Amuse-Bouche No. 24: Kid Stuff -- “Comment vas-tu, yau de poêle ?”


by Julia Frey (julia.frey@aya.yale.edu)


“C’est quoi, un yau ?”



“C'est quoi un yau ?” asks Auguste, reading his mél (slang for email, officially known as courriel, from Canadian French, a contraction of courrier éléctronique). Auguste quotes the perplexing sentence: “Comment vas-tu, yau de poêle?” It’s not in the dictionary. And poêle can mean anything from a coffin drapery to a wood stove to a skillet!


Thwarted, we ask Pascale, who lives next door. She laughs. “It doesn’t mean anything at all. It’s complete nonsense -- a non-sequitur from two unrelated expressions: ‘comment vas tu?’ and ‘tuyau de poêle (stovepipe)’. Kids use it as a greeting. Pascale, who often works in Canada, warns us to be careful of the word gosse (kid) which in Québec is widely used to mean testicules. Les bijoux de famille (the family jewels), quoi ?


But back to yau de poêle. You have to answer ‘Pas mal, et toi, le à matelas?’ ('Not bad, and you?' Followed by more nonsense to create toile à matelas: mattress ticking) Non-sens total. Only the sound counts. There are lots of variantes : Bonjour à vous, te-plantaire (voûte plantaire - arch of the foot) ! Mes amitiés à votre épouse, de bambou (My greetings to your wife/pousse de bambou - bamboo sprout); Ca va ce matin, tin-au-tibet ? (How are things this morning/ plus a reference to children’s comic book Tin-Tin in Tibet).


Like camp songs and "knock-knock jokes", I guess this stuff can only be appreciated if you learned it in childhood. But childish language as a form of humor is deeply ingrained in French culture. Usually quantity is better than quality, intelligence not required. The only thing funnier than a meaningless non-sequitur is a long list of meaningless non-sequiturs. Cult figure Boby Lapointe (1922-1972), is loved for exactly this sort of whimsical word play. The closest French équivalent to the US songwriter and Harvard prof Tom Lehrer, Boby Lapointe was a brilliant mathematician/poet best known as the cabaret singer in François Truffaut’s Tirez sur le pianiste (1960). He once wrote a whole poem based on Comment vas tu/yau de poêle ?


(...) Ca va merci/bémol (Ok, thanks/B flat -- si bémol in French, but also a reference to the slang use of bémol to mean a disadvantage, i.e. 'not too good' )
Mais j'ai un rhume/négrita (But I have a cold/Négrita Rum)
Pour soigner ça/nitaire (To treat that/sanitary or plumbing installation)
Ce qu'il te faut/tographie (what you need/photograph)

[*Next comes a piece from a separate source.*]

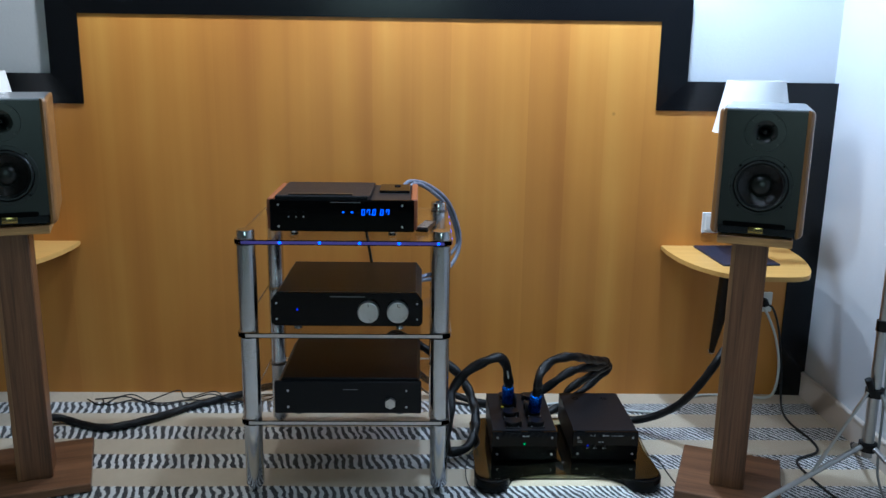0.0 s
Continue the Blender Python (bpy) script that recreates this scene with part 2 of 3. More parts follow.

...etc. etc for another thirty-six lines! But sometimes nonsense is not meant to be funny. Psychoanalyst Jacques Lacan (1901-1981), another cult figure, was attacked in a 1979 book called L'effet 'Yau de poêle de Lacan et des Lacaniens. In it, François George accuses Lacanian psychoanalysis of mystification (humbug), for inventing abstruse vocabulary which has about as much content as the emperor’s new clothes.


Humor based on slightly different infantile verbal silliness appears in a Le Monde article on political “bla-bla”, where journalist Robert Solé produces a whole list of onomatopées hypocoristiques (onomatopoeic doubled-syllable baby-talk). He teases François Hollande (head of the French Socialist Party and former roommate of 2007 presidential candidate Ségolène Royal) for saying current French president Nicolas Sarkozy has gone from being the “président bling-bling” (flashy-- from American hip-hop slang meaning showy jewelry) to being the “président couac-couac”, doubling couac (false note, slang for glitch) to sound like the French version of “quack-quack”, (which any kid knows is actually said “coin-coin”). Solé suggests that if Hollande wants to run for president himself in 2012 after the current quinquennat (5-year presidential term, shortened in 2001 from the previous 7-year term, or septennat), when opportunity knocks (“toc-toc”), he will have to get in gear (“vroum-vroum”), move fast (“tagada-tagada” ) and above all not baby-talk French voters (“a-reu-a-reu” ).


The first sound French babies make is supposed to be a-reu a-reu. We Americans know our newborns say “ma-ma” and/or “da-da.” Dada in French is no word for beginners. It means horse or obsession (hobby horse), not to mention the name of a pre-Surrealist revolutionary literary and art movement. But apparently even les bébés know how to pronounce the French “R” perfectly at birth.